Below we fit a sofr model with age as the outcome, G-functions from the ovarian cancer data as the functional covariate, and no additional scalar covariates using the run_sofr() function.

ovarian_FDA <- run_sofr(ovarian_FDA, 
                        model_name = "fit_sofr_age", 
                        formula = age ~ 1, 
                        metric = "uni g", r = "r", value = "fundiff")

This model also produces an estimated coefficient surface β̂(r), which can be visualized. The code below extracts this quantity, then plots β̂(r) as a solid black line and 95% pointwise confidence intervals as dotted black lines. Values of the radius r where the 95% confidence interval does not contain zero are statistically significant. At each radius value r, for a continuous outcome β̂(r) can be interpreted as a regular linear regression coefficient.

model = extract_model(ovarian_FDA, 'uni g', type = 'sofr', model_name = 'fit_sofr_age')
plot(model, ylab=expression(paste(beta(t))), xlab="t")

Binary outcome

Below we fit a sofr model with stage as the outcome, G-functions from the ovarian cancer data as the functional covariate, and age as a scalar covariate. Stage is a binary outcome, and as a result this model can also be called functional logistic regression.
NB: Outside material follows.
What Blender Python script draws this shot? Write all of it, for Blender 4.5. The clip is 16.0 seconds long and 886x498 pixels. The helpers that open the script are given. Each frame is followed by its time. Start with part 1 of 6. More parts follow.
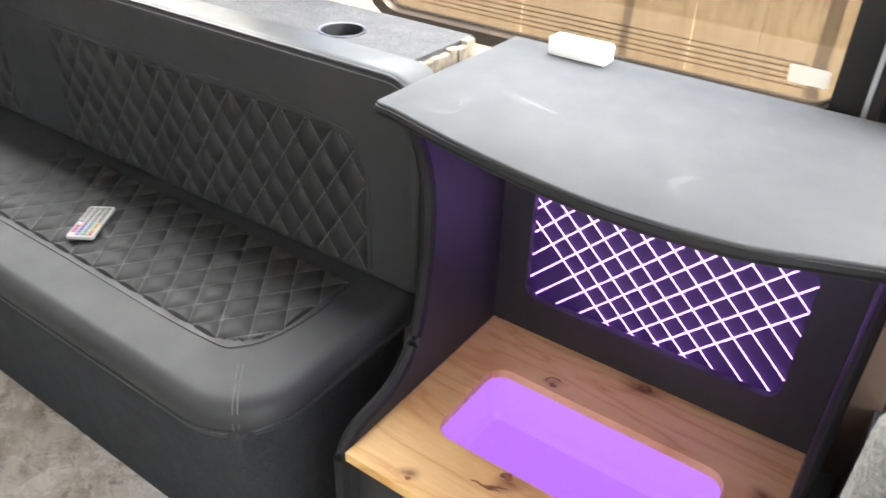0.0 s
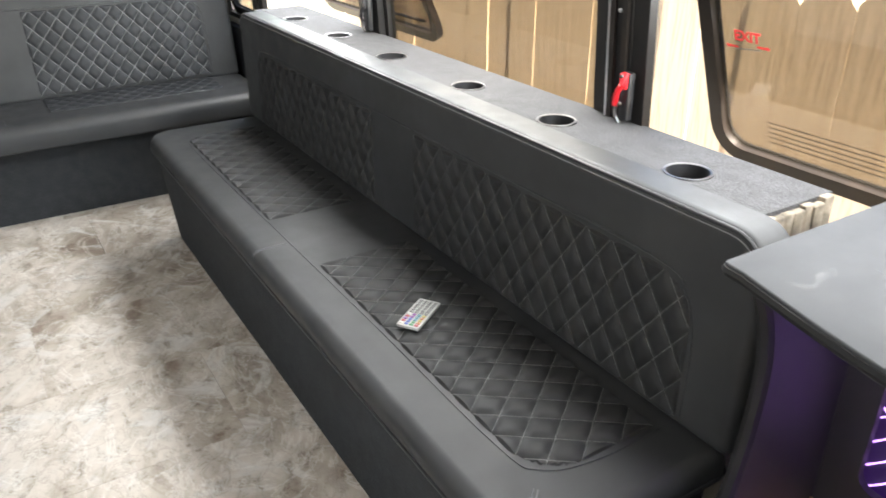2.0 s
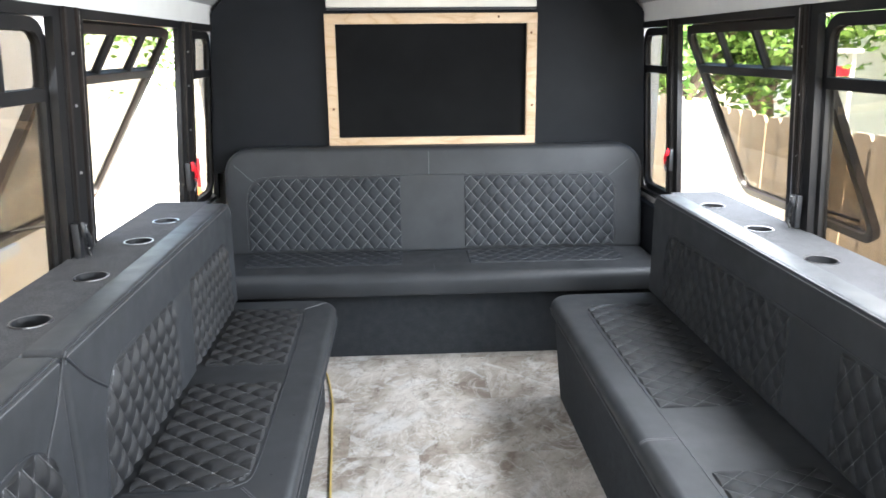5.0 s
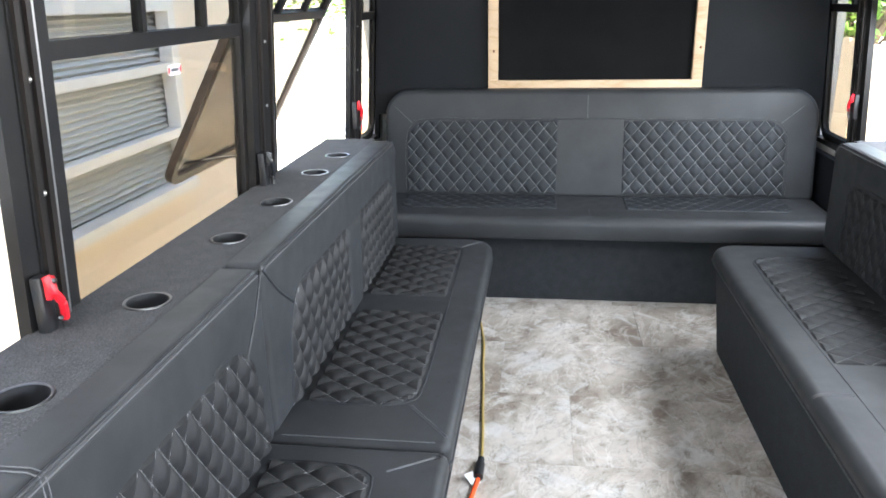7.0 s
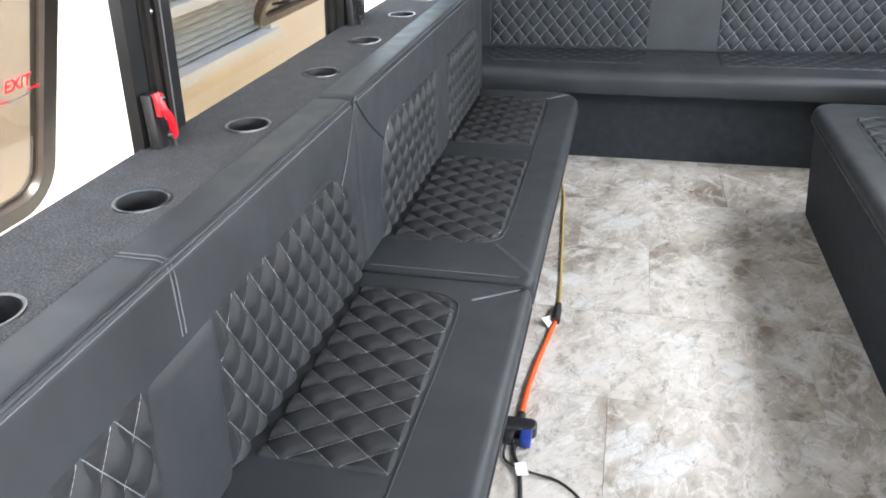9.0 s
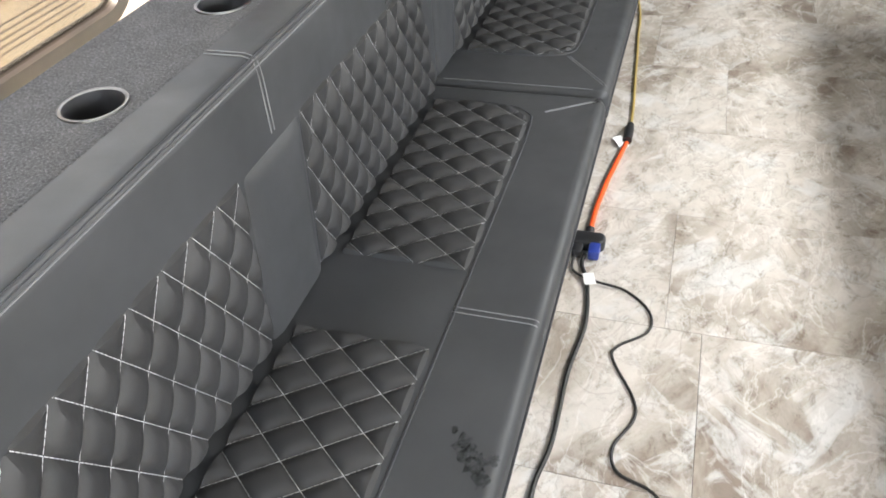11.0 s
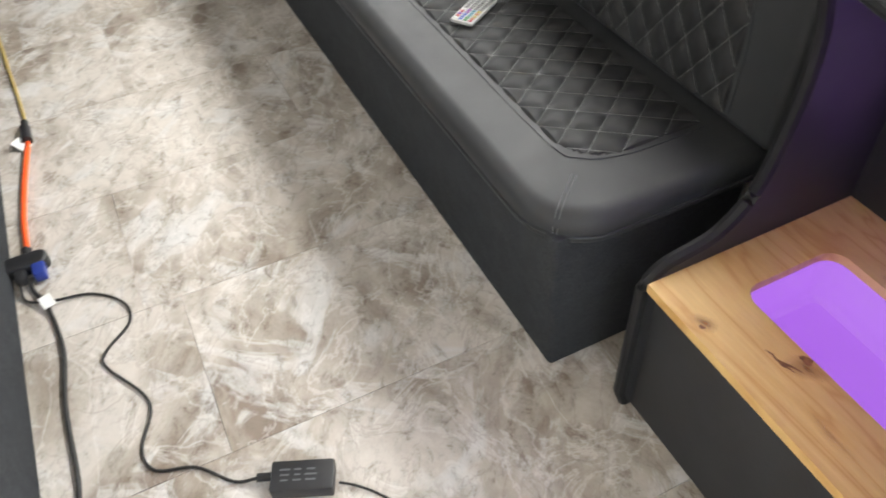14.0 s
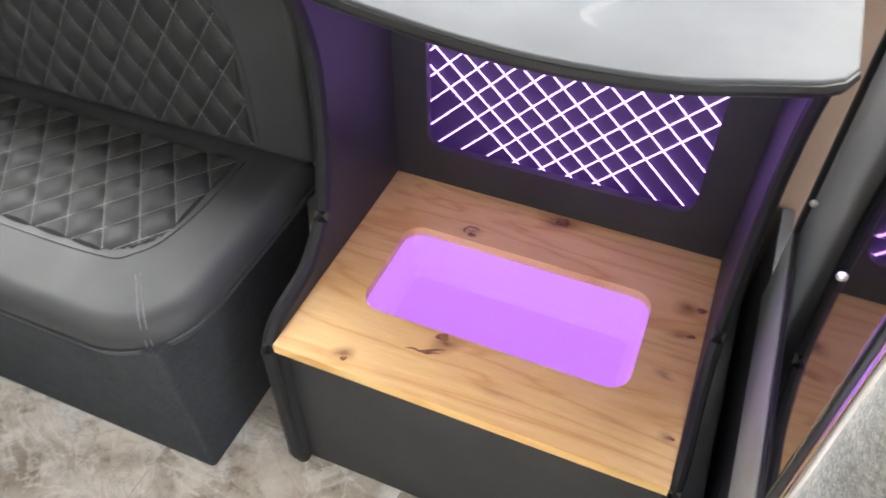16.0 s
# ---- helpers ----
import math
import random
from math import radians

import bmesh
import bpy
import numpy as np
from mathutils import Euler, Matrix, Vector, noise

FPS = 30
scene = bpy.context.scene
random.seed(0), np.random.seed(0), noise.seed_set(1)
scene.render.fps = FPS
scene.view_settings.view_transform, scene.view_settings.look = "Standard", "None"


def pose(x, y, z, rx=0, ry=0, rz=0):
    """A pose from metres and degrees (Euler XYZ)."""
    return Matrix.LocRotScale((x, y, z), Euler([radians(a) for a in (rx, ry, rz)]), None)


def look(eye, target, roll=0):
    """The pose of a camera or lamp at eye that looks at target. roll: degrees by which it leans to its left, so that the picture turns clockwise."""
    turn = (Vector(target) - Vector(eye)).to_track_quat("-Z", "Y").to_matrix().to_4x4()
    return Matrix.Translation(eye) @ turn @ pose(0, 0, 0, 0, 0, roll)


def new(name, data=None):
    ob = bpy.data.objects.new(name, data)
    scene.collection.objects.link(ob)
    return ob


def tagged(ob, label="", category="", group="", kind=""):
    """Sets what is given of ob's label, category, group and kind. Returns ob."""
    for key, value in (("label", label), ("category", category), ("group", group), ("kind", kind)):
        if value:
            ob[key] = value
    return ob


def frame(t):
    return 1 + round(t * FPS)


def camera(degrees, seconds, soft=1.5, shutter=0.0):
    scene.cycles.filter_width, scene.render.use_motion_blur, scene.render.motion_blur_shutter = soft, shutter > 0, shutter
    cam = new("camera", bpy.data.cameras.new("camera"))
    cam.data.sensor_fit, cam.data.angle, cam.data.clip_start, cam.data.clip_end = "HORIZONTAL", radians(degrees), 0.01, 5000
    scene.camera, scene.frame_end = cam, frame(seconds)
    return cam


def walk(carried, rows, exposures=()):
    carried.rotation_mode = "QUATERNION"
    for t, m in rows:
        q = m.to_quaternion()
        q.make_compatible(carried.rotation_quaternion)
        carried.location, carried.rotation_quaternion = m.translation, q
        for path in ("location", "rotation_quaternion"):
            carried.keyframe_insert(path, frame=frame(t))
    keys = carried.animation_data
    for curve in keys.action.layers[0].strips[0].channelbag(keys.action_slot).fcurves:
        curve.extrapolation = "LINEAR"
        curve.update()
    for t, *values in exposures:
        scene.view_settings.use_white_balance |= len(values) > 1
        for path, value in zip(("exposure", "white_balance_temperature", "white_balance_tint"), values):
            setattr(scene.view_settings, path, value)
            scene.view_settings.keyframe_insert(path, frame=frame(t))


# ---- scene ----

When the outcome is binary, you need to specify the argument family = "binomial". In addition, the outcome should be coded as a numeric rather than a factor or character variable.

ovarian_FDA <- run_sofr(ovarian_FDA, 
                        model_name = "fit_sofr_stage", 
                        formula = stage ~ age, 
                        family = "binomial",
                        metric = "uni g", r = "r", value = "fundiff")

When the outcome is binary β̂(r) is interpreted as a log odds ratio at each radius r.

model = extract_model(ovarian_FDA, 'uni g', type = 'sofr', model_name = 'fit_sofr_stage')
plot(model, ylab=expression(paste(beta(t))), xlab="t")

Cui, Erjia, Ciprian M Crainiceanu, and Andrew Leroux. 2021. “Additive Functional Cox Model.” Journal of Computational and Graphical Statistics 30 (3): 780–93.
Gellar, Jonathan E, Elizabeth Colantuoni, Dale M Needham, and Ciprian M Crainiceanu. 2015. “Cox Regression Models with Functional Covariates for Survival Data.” Statistical Modelling 15 (3): 256–78.
Goldsmith, Jeff, Jennifer Bobb, Ciprian M Crainiceanu, Brian Caffo, and Daniel Reich. 2011. “Penalized Functional Regression.” Journal of Computational and Graphical Statistics 20 (4): 830–51.
Vu, Thao, Souvik Seal, Tusharkanti Ghosh, Mansooreh Ahmadian, Julia Wrobel, and Debashis Ghosh. 2023. “FunSpace: A Functional and Spatial Analytic Approach to Cell Imaging Data Using Entropy Measures.” PLOS Computational Biology 19 (9): e1011490.
Vu, Thao, Julia Wrobel, Benjamin G Bitler, Erin L Schenk, Kimberly R Jordan, and Debashis Ghosh. 2022. “SPF: A Spatial and Functional Data Analytic Approach to Cell Imaging Data.” PLoS Computational Biology 18 (6): e1009486.